Maria Luisa Mendonça is a visiting scholar in the Center for Place, Culture and Politics at the Graduate Center of the City University of New York (CUNY). She holds a PhD in Human Geography from the Department of Philosophy, Literature and Social Sciences at University of Sao Paulo (USP). She is the founder of Rede Social de Justiça e Direitos Humanos (Network for Social Justice and Human Rights – www.social.org.br) in Brazil and the editor of the book “Human Rights in Brazil,” which has been published annually since 2000. From 2014 until 2016 she was a visiting professor in the International Relations Department of University of Rio de Janeiro (UERJ). In 2013 she was a visiting scholar in the Development Sociology Department at Cornell University. Maria Luisa is the director of “Strong Roots”, a film that documents the struggles of peasants in the Landless Workers Movement (MST) in Brazil, which is engaged in a national political campaign to occupy and cultivate unused land.

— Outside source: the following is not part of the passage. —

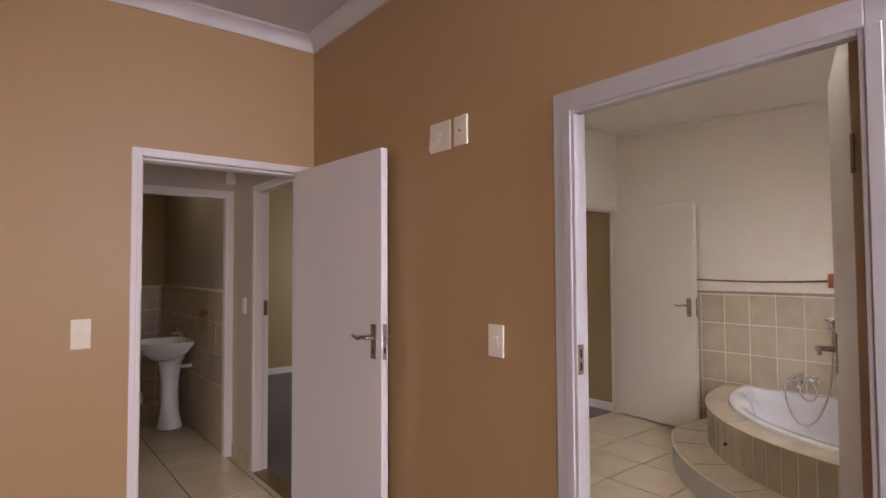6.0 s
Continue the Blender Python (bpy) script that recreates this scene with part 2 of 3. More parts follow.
def finish(name, bm, material, parent=None):
    me = bpy.data.meshes.new(name)
    bmesh.ops.recalc_face_normals(bm, faces=bm.faces)
    bm.to_mesh(me)
    bm.free()
    for m in material if isinstance(material, (list, tuple)) else [material]:
        me.materials.append(m)
    ob = new(name, me)
    if parent is not None:
        ob.parent = parent
    return ob


def part(name, bm, material, parent, label=""):
    ob = finish(name, bm, material, parent)
    if label:
        ob["label"] = label
    return ob


def thing(name, label, category, at=None, group="", kind=""):
    ob = new(name)
    ob.empty_display_size = 0.1
    if at is not None:
        ob.matrix_world = at
    return tagged(ob, label, category, group, kind)


def solid(name, bm, material, label, category, kind="", group=""):
    return tagged(finish(name, bm, material), label, category, group, kind)


def paint(ob, pick):
    """Gives each face the material whose index pick(centre, normal) names."""
    for p in ob.data.polygons:
        p.material_index = pick(p.center, p.normal)


def shade(ob, angle=40):
    for p in ob.data.polygons:
        p.use_smooth = True
    ob.data.set_sharp_from_angle(angle=radians(angle))
    return ob


def wall_run(axis, a0, a1, t0, t1, z1, openings=()):
    """A wall along axis from a0 to a1, thick from t0 to t1, with openings (from, to, bottom, top)."""
    bm = bmesh.new()

    def put(s, e, lo, hi):
        if e - s > 1e-4 and hi - lo > 1e-4:
            bx(bm, *((s, e, t0, t1) if axis == "x" else (t0, t1, s, e)), lo, hi)
    at = a0
    for s, e, lo, hi in sorted(openings):
        put(at, s, 0, z1)
        put(s, e, 0, lo)
        put(s, e, hi, z1)
        at = e
    put(at, a1, 0, z1)
    return bm


# ---- the plan, in metres ----
YA, XB, XB2, XH, YC, XD, YS = 3.293, 2.815, 2.870, 2.775, 3.441, 6.200, 0.700
CEIL_BED, CEIL_BATH = 2.852, 2.800
FALL = 0.05             # the bathroom ceiling falls towards the window wall
HEAD = 2.03
DA = (1.885, 2.750)      # bedroom door opening along x
DB = (0.552, 1.345)      # bathroom door opening along y
DH = (3.440, 4.175)      # hall door opening along y
DC = (5.398, 6.180)      # far bathroom door opening along x
DE = (1.900, 2.722)      # hall end door opening along x
YE = 4.64                # hall end wall
WALL_T = 0.06            # bathroom wall towards the carpeted room
TILE_W, TILE_H = 0.2015, 0.2475
DADO = 1.222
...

Linda M.H. Tigani – a fearless, energetic and passionate advocate for Land Liberation through her work with the Malcolm X Grassroots Movement and Black 4 Palestine. Born and raised in Brooklyn, New York, Linda is an first generation Ethiopian-Sudanese Social Worker and Researcher. She is a graduate of Bard College with a Bachelor’s degree in Sociology and the Silberman School of Social Work with a Masters of Social Work. Linda is dedicating her life to ending violence against women of color through land dispossession and resource extraction.